Just tried turning off TPM then flashing didn't find it as expected. Then did turned on but disabled same issue blocked by TPM fw policy
Installed 11 in a VMware VM (UEFI+Secure Boot enabled), it went fine without TPM and without VBS being enabled. Encrypted the machine and added a TPM from VMWare, VBS still inactive, although the TPM initialization seems to take a lot of time. If things remain like this (which might not be the case in later builds), it's mostly fine. But the essential (at this time, in this build) is that VBS is not automatically enabled. At least not for VM. Not planning to install it on my PC yet. Oh and 11 is quite fast, reboots way faster than 10 at least on VM, and seems to have no issues with HDD thrashing like 10 VMs. Somewhat promising.
Vm installs do not have any hardware check beyond available ram and disk space.

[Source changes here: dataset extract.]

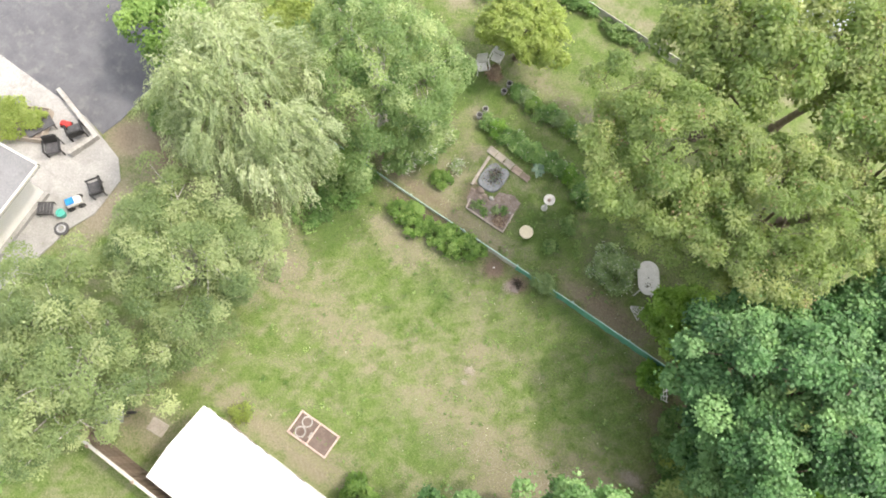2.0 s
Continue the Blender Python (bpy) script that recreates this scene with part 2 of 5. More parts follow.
M_REDPOT = surf("dark_red_plastic", (0.16, 0.03, 0.025), (0.25, 0.05, 0.04), 3, 20, 0.5, 0.4, bump=0.03)
M_TARP = surf("black_ground_sheet", (0.018, 0.018, 0.02), (0.05, 0.05, 0.052), 1.2, 20, 0.75, 0.3, bump=0.3, dirt=(0.1, 0.095, 0.09))
M_BLACK = surf("black_plastic", (0.015, 0.015, 0.016), (0.03, 0.03, 0.03), 3, 20, 0.5, 0.4, bump=0.03)
M_DARKGREY = surf("dark_grey_fabric", (0.06, 0.06, 0.065), (0.11, 0.11, 0.115), 3, 20, 0.8, 0.2, bump=0.1)
M_PONDLINER = surf("blue_grey_pond_shell", (0.075, 0.085, 0.095), (0.14, 0.155, 0.165), 5, 40, 0.6, 0.4, bump=0.1, dirt=(0.2, 0.215, 0.215))
M_SOIL = surf("bed_soil", (0.17, 0.14, 0.122), (0.31, 0.265, 0.235), 5, 30, 0.95, 0.1, bump=0.6, dirt=(0.12, 0.095, 0.08))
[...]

There is a specific bypass in the setup process that detects virtual machines and voids out any hardware checks.
I don't necessarily mind VBS, my issue is I used devices with drivers that haven't been updated since 2013 and aren't supported if using VBS.
I see the TPM requirement as a gift to be honest. As you now have a BIOS level selectable option that should block the automatic update from W10 to W11. So thanks Microsoft... that is exactly very handy. /Now watch motherboard makers start enabling the fTPM option by default and remove the ability to change it with their new BIOS updates lol.
Yeah the troian horse was a gift as well. Both donations share the same purpose Jokes aside you can have the same effect using native VHDs, which have an huge pile of advantages over the old school installations on physical partitions, but don't like in place upgrades (If you want to upgrade you need to mount them in Hyper-V /VMware using a second system, which can be running on native VHDs as well)
Yeah... I remember a TV series episode from some years ago where a criminal wasn't on security cameras because they were broken. One of the younger CIA agent came quickly with a video footage of the scene The older agent's boss asked "how did you get that?", the agent replied "social networks... people are doing our job, for free"
Any way to emulate TPM and mod the bios like back when we used to mod the bios to add SLIC? I'm not an expert on this but could this be an option for us poor folks who can't buy a new computer just because Microsoft says so?
TPM is a complete crypto chip. Hardly can be emulated, if at all. Plus, it must be available from the very start, as it controls the boot process. SLIC was only a non-critical table in the firmware. Not comparable.
On W11 by-default and on W10 with the memory integrity option enabled, game FPS seems fine, but I notice a significant I/O performance drop (compared to a W10 install with mitigations disabled). Game loading screens are longer, the worst one being about 10 seconds longer. But that's seemingly the only issue I notice. I don't imagine the impact will be that significant, at least on the most recent hardware architectures (Ampere, RDNA2, etc). Hasn't Xbox been doing this for a while now? If that memory integrity option on W10 does the same performance impact as W11, then game FPS was overall fine. While I/O takes a hit, I wonder if faster I/O can be returned with DirectStorage?
I don't believe they were enabled by-default back in 22000.100; I've always left SVM (secure virtual machine) CPU option disabled in firmware and I don't think those features would work or enable without that.
I don't believe they were enabled by-default back in 22000.100; I've always left SVM (secure virtual machine) CPU option disabled in firmware and I don't think those features would work or enable without that.
You don't need TPM to encrypt file system. You can configure Bitlocker not to use TPM or use 3rd party encryption software.